▶ **WHAT TO DO**:
Leave the pictures out. Return all other data exactly.
[Start]
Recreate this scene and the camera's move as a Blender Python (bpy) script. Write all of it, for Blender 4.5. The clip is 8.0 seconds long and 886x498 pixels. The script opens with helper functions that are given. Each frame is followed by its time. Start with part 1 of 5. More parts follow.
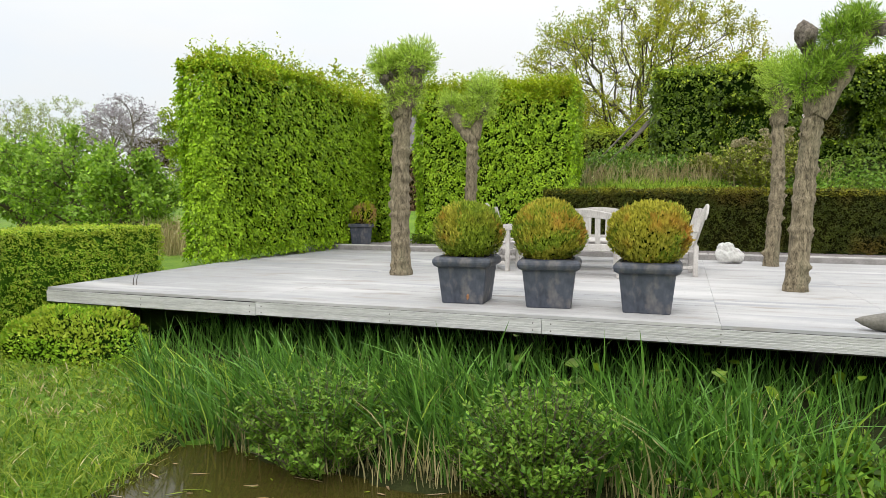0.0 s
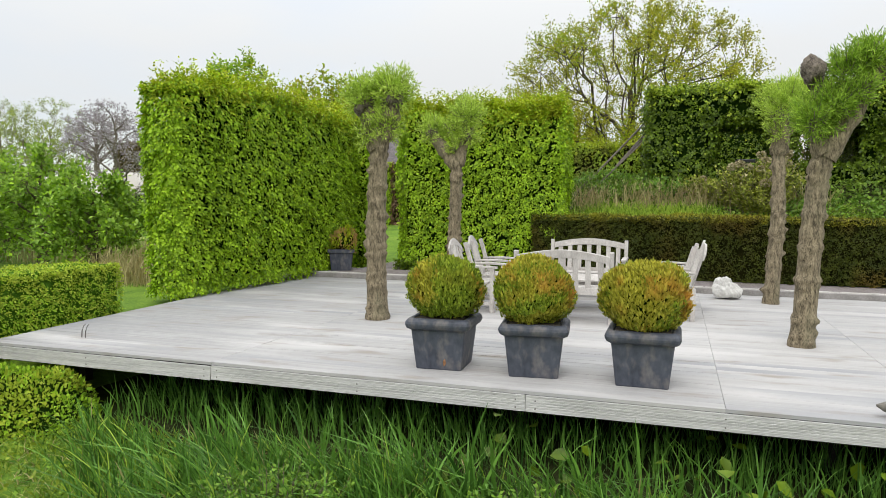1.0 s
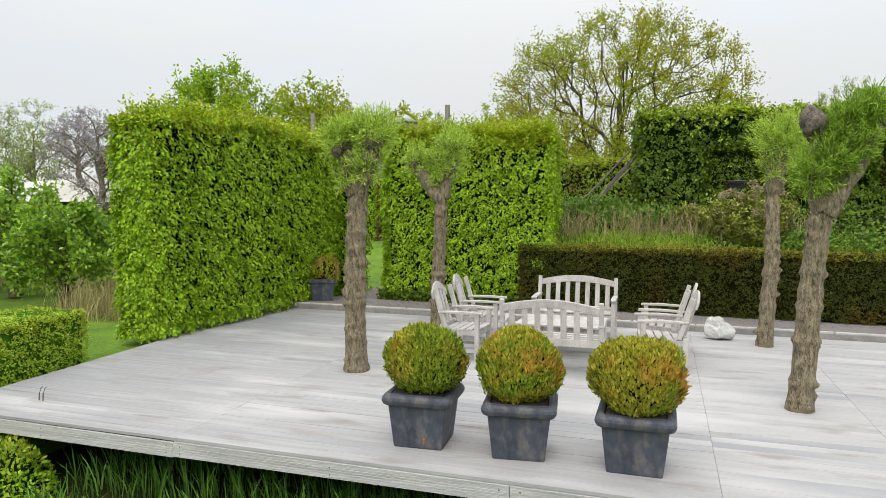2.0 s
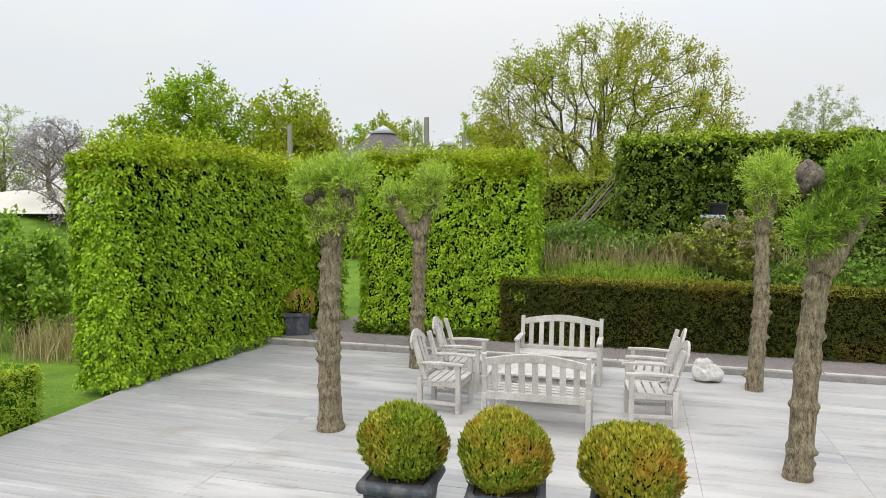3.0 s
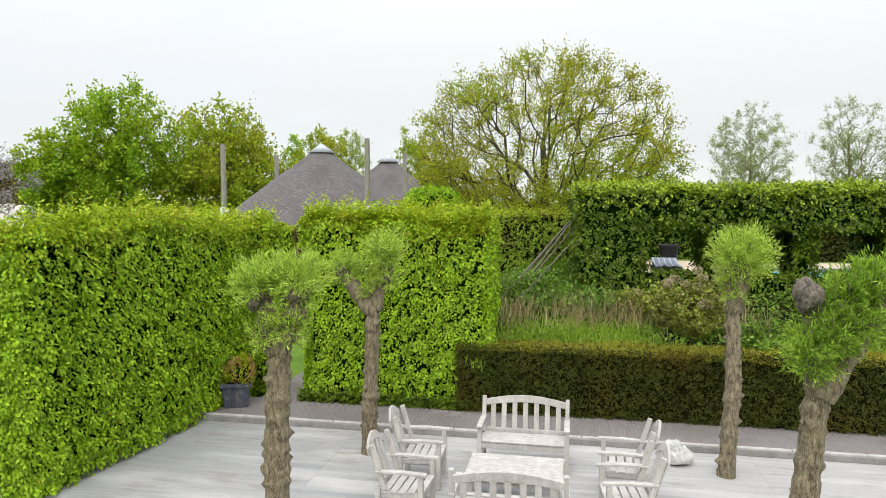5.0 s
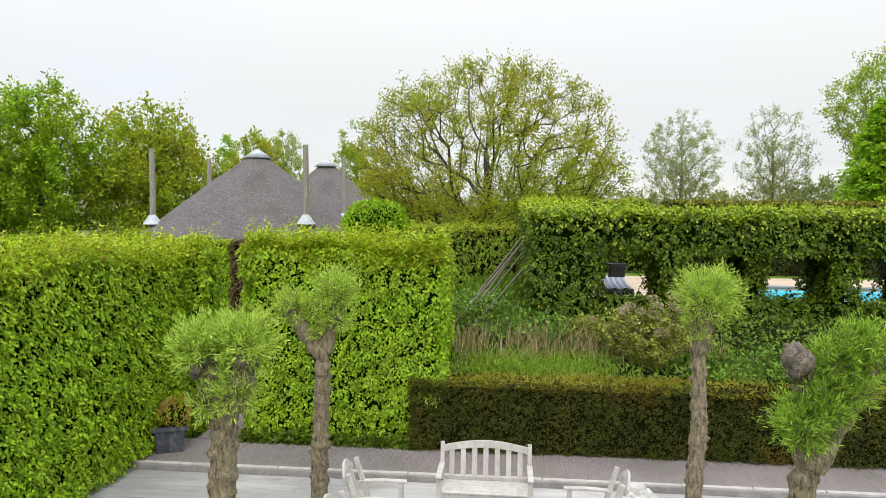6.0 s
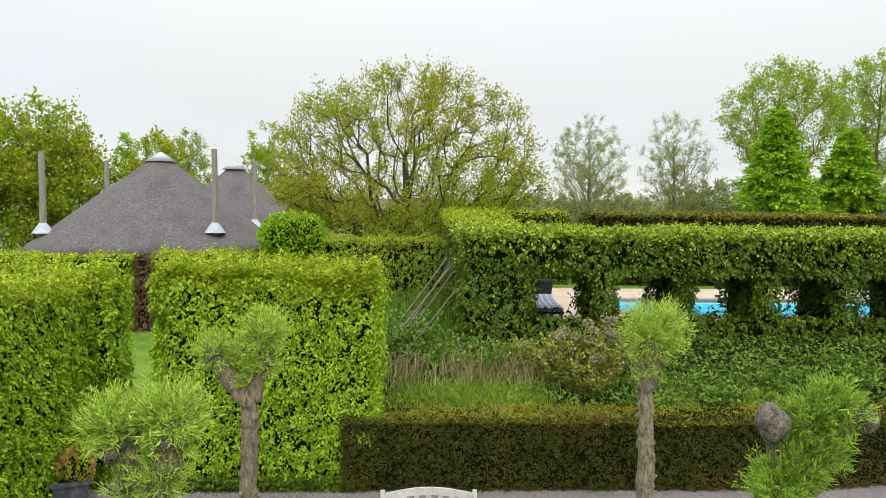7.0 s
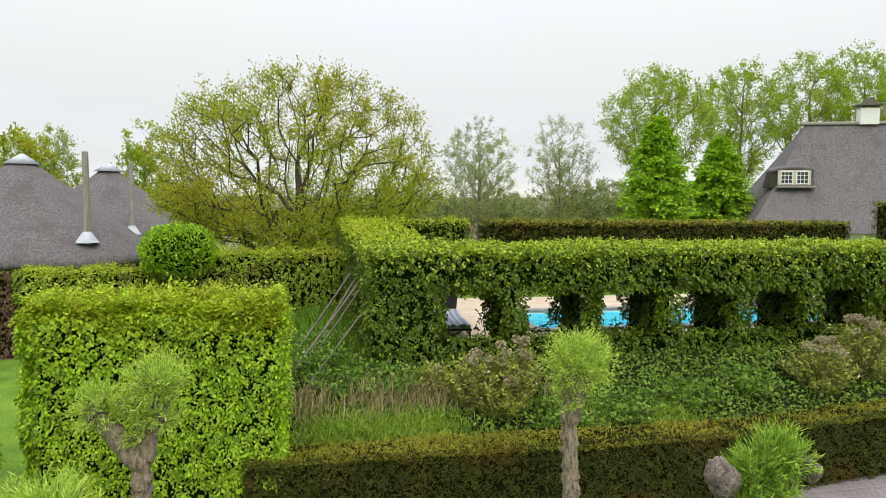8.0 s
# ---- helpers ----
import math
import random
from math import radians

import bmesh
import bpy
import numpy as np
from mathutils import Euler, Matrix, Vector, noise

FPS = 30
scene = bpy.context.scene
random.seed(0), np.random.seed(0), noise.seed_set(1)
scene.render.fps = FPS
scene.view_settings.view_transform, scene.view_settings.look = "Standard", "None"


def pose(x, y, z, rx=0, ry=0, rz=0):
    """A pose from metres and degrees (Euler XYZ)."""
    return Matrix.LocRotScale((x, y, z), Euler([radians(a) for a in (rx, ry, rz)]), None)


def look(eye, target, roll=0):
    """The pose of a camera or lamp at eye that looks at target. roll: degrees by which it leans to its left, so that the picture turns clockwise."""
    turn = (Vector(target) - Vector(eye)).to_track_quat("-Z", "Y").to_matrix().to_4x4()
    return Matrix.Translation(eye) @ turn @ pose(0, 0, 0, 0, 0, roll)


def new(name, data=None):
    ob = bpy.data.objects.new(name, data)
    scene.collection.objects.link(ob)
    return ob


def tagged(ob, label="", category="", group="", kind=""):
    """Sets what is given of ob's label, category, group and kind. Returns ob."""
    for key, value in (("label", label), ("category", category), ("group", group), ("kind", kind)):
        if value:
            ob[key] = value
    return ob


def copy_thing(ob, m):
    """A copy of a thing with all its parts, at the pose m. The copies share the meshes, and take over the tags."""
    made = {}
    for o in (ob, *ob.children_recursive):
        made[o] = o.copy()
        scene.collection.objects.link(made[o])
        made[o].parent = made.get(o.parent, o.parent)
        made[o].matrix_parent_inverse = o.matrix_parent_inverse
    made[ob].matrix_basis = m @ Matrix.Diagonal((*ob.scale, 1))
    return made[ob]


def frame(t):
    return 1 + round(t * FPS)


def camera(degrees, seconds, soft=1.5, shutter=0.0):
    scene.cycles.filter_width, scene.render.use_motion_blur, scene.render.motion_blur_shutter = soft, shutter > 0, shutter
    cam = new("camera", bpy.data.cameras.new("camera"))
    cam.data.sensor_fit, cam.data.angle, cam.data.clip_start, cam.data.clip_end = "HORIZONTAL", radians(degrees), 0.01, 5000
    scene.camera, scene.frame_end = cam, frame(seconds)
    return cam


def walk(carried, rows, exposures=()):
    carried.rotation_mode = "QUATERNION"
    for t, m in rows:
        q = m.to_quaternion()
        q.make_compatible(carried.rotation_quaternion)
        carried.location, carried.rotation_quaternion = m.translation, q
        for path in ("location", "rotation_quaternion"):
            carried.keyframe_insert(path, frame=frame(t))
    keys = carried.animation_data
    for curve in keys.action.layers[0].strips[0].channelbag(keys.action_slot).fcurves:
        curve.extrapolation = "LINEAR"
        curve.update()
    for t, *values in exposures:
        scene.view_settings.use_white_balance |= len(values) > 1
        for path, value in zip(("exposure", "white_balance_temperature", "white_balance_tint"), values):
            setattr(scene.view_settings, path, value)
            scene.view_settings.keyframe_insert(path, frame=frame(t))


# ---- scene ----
[End]
▶ **TASK SOLUTION**:
Recreate this scene and the camera's move as a Blender Python (bpy) script. Write all of it, for Blender 4.5. The clip is 8.0 seconds long and 886x498 pixels. The script opens with helper functions that are given. Each frame is followed by its time. Start with part 1 of 5. More parts follow.
0.0 s
1.0 s
2.0 s
3.0 s
5.0 s
6.0 s
7.0 s
8.0 s
# ---- helpers ----
import math
import random
from math import radians

import bmesh
import bpy
import numpy as np
from mathutils import Euler, Matrix, Vector, noise

FPS = 30
scene = bpy.context.scene
random.seed(0), np.random.seed(0), noise.seed_set(1)
scene.render.fps = FPS
scene.view_settings.view_transform, scene.view_settings.look = "Standard", "None"


def pose(x, y, z, rx=0, ry=0, rz=0):
    """A pose from metres and degrees (Euler XYZ)."""
    return Matrix.LocRotScale((x, y, z), Euler([radians(a) for a in (rx, ry, rz)]), None)


def look(eye, target, roll=0):
    """The pose of a camera or lamp at eye that looks at target. roll: degrees by which it leans to its left, so that the picture turns clockwise."""
    turn = (Vector(target) - Vector(eye)).to_track_quat("-Z", "Y").to_matrix().to_4x4()
    return Matrix.Translation(eye) @ turn @ pose(0, 0, 0, 0, 0, roll)


def new(name, data=None):
    ob = bpy.data.objects.new(name, data)
    scene.collection.objects.link(ob)
    return ob


def tagged(ob, label="", category="", group="", kind=""):
    """Sets what is given of ob's label, category, group and kind. Returns ob."""
    for key, value in (("label", label), ("category", category), ("group", group), ("kind", kind)):
        if value:
            ob[key] = value
    return ob


def copy_thing(ob, m):
    """A copy of a thing with all its parts, at the pose m. The copies share the meshes, and take over the tags."""
    made = {}
    for o in (ob, *ob.children_recursive):
        made[o] = o.copy()
        scene.collection.objects.link(made[o])
        made[o].parent = made.get(o.parent, o.parent)
        made[o].matrix_parent_inverse = o.matrix_parent_inverse
    made[ob].matrix_basis = m @ Matrix.Diagonal((*ob.scale, 1))
    return made[ob]


def frame(t):
    return 1 + round(t * FPS)


def camera(degrees, seconds, soft=1.5, shutter=0.0):
    scene.cycles.filter_width, scene.render.use_motion_blur, scene.render.motion_blur_shutter = soft, shutter > 0, shutter
    cam = new("camera", bpy.data.cameras.new("camera"))
    cam.data.sensor_fit, cam.data.angle, cam.data.clip_start, cam.data.clip_end = "HORIZONTAL", radians(degrees), 0.01, 5000
    scene.camera, scene.frame_end = cam, frame(seconds)
    return cam


def walk(carried, rows, exposures=()):
    carried.rotation_mode = "QUATERNION"
    for t, m in rows:
        q = m.to_quaternion()
        q.make_compatible(carried.rotation_quaternion)
        carried.location, carried.rotation_quaternion = m.translation, q
        for path in ("location", "rotation_quaternion"):
            carried.keyframe_insert(path, frame=frame(t))
    keys = carried.animation_data
    for curve in keys.action.layers[0].strips[0].channelbag(keys.action_slot).fcurves:
        curve.extrapolation = "LINEAR"
        curve.update()
    for t, *values in exposures:
        scene.view_settings.use_white_balance |= len(values) > 1
        for path, value in zip(("exposure", "white_balance_temperature", "white_balance_tint"), values):
            setattr(scene.view_settings, path, value)
            scene.view_settings.keyframe_insert(path, frame=frame(t))


# ---- scene ----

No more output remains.